The damsel had disappeared; but in the shrubbery, at the mouth of the cave, stood a strange horrible object. It looked like an open coffin set up on one end; only that the part for the head and neck was defined from the shoulder-part. In fact, it was a rough representation of the human frame, only hollow, as if made of decaying bark torn from a tree.


It had arms, which were only slightly seamed, down from the shoulder- blade by the elbow, as if the bark had healed again from the cut of a knife. But the arms moved, and the hand and the fingers were tearing asunder a long silky tress of hair. The thing turned round—it had for a face and front those of my enchantress, but now of a pale greenish hue in the light of the morning, and with dead lustreless eyes. 


Oh yeah: the woman turns into a hollow coffin made of tree-bark with a green face, dead eyes, and arms that look like they've been cut open by a knife! Didn't see that coming, did you?

So: Alder-Maids. They look like beautiful human women, and they use their appearance to trick or seduce travellers in the woods. To those who can see through their illusions, however, their appearance is hideous; they resemble hollow effigies of women, made from decaying alder-bark, save for their horrible green-tinted faces like porcelain masks discoloured with greenish slime. Their long hair is twigs and dead leaves, twisting and squirming against the wind. Their fingers end in claws.

  • Alder-Maid: AC 13, 2 HD, +2 to hit, 2 claws (1d4 damage), saves 13, morale 6, special attacks: swallow and constrict. 

Alder-maids will attempt to waylay their victims (typically young men), and lead them off to secluded groves or caves deep in the woods. Then, when there is no-one around to hear the cries of their victim, they will pull him to them as if for an embrace - at which point their hollow bodies suddenly yawn open like coffins, swallowing their unfortunate would-be lover whole. Once their victim has been swallowed, their bark bodies constrict tightly around their captive, crushing the air and the life from them; and then, when the victim is dead, the alder-maid will bury his corpse at the foot of the cursed alder-tree whose bark she was first made from, leaving it there to nourish the unholy soil. The oldest of such trees can end up surrounded by dozens of such shallow graves.

The 'swallow whole' attack of the alder-maid can only be used against someone who is surprised, immobilised, or expecting to be hugged rather than eaten: no-one who's actively fighting back is ever going to allow the alder-maid to establish the necessary whole-body contact. If the target is capable of movement, they are permitted a REF save to realise what's happening and jump back; but if they fail this save then they will be swallowed whole, and imprisoned within the coffin-body of the alder-maid. Once imprisoned they are quite helpless, and will be choked and crushed to death after a number of minutes of imprisonment equal to their Constitution score. This attack cannot be used on targets who are bigger than man-sized, and using it on anyone who is substantially larger or fatter than the alder-maid herself will give her a bizarre, bulging appearance. Using this attack always causes the alder-maid's true form to be revealed.

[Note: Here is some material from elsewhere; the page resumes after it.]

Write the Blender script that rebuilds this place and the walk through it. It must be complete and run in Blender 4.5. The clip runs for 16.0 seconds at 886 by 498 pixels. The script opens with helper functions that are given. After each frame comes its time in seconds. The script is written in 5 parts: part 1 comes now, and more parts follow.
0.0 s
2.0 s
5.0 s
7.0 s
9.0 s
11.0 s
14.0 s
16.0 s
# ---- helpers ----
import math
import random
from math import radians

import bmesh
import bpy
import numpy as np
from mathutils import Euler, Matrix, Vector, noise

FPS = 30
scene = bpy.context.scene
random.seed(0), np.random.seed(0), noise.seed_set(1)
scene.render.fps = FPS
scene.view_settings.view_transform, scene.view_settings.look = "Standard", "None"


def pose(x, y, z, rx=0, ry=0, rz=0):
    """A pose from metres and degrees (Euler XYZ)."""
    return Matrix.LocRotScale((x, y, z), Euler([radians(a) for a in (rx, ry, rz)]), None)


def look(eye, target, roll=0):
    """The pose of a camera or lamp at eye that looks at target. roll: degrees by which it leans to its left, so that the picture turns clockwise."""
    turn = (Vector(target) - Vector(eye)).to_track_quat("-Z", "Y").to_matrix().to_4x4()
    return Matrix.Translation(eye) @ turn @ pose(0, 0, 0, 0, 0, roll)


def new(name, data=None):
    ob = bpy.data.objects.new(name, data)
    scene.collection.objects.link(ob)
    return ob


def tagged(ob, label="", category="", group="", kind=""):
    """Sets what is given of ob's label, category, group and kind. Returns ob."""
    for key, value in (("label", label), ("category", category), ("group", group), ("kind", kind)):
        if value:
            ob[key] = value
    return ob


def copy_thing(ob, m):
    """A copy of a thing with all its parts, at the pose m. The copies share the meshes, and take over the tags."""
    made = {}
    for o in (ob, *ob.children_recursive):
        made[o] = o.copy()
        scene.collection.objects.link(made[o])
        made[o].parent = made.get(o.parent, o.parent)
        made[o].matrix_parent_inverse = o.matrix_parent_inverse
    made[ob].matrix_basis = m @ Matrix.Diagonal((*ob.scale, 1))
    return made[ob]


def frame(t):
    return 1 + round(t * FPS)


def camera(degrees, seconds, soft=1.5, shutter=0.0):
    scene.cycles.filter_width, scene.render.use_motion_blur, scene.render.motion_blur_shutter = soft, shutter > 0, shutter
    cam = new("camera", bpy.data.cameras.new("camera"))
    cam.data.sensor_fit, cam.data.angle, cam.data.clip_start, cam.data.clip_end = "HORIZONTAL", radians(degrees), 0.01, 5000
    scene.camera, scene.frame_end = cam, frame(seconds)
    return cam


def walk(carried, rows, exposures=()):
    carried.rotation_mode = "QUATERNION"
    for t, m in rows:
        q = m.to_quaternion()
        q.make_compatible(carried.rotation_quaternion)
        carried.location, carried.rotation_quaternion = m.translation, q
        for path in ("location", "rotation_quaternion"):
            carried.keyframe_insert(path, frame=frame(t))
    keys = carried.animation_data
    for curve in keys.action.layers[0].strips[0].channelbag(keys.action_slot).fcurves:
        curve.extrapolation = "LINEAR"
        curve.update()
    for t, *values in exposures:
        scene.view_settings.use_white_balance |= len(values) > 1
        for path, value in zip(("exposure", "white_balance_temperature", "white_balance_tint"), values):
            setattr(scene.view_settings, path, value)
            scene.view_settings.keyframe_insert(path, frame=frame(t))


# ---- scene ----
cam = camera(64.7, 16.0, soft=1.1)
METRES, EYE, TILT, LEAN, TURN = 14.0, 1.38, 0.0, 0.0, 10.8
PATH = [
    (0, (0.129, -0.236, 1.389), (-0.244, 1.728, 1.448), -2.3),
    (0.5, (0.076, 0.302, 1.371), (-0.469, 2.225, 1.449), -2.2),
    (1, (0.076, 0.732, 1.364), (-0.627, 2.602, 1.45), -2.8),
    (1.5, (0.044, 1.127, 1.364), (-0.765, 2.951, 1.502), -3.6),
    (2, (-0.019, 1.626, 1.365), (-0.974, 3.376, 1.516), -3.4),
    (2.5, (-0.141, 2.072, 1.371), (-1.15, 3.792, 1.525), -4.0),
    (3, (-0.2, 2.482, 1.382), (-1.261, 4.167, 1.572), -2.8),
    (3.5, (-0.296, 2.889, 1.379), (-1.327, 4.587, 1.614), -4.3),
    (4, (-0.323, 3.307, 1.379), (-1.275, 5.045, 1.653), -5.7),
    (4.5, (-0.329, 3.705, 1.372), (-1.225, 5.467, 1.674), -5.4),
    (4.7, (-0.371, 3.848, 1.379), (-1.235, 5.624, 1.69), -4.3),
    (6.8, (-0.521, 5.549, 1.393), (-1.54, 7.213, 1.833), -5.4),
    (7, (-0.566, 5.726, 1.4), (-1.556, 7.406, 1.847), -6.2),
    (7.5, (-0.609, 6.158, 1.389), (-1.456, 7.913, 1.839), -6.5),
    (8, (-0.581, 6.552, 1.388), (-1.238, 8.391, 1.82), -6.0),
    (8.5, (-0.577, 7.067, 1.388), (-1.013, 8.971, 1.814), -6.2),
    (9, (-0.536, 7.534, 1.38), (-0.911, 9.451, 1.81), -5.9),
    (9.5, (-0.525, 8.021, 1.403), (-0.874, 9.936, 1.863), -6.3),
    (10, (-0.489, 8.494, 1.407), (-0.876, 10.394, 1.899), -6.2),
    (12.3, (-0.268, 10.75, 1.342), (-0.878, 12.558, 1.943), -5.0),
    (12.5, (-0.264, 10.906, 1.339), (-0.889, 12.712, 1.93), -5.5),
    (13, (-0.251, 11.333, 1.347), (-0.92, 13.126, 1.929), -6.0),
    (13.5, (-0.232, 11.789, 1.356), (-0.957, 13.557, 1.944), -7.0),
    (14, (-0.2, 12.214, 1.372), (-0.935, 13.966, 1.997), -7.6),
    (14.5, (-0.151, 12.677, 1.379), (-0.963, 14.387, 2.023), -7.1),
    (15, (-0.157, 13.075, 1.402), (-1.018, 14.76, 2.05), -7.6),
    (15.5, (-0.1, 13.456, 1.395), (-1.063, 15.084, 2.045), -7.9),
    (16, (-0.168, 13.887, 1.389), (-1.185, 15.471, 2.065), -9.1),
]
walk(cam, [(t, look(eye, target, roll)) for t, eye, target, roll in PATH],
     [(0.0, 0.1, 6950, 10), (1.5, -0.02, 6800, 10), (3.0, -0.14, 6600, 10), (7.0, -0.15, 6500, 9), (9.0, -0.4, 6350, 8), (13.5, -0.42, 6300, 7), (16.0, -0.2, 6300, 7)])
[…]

Alder-maids aren't that dangerous in a real fight, and will flee if attacked; if necessary, they are quite capable of running with a swallowed victim imprisoned inside them, seemingly not slowed down in the least by the additional weight. However, if they are cornered - or if their parent-tree is threatened with destruction - then they will fight with their vicious wooden claws. If their parent-tree is destroyed, all the alder-maids made from its bark will wither and die over the next 2d6 weeks.

Alder-Maids are intelligent, eloquent, and even charming, apart from the whole 'crushing people to death and then burying them in shallow graves' thing. They react poorly to suggestions that they are simply crude metaphors for nineteenth-century anxieties over female sexuality.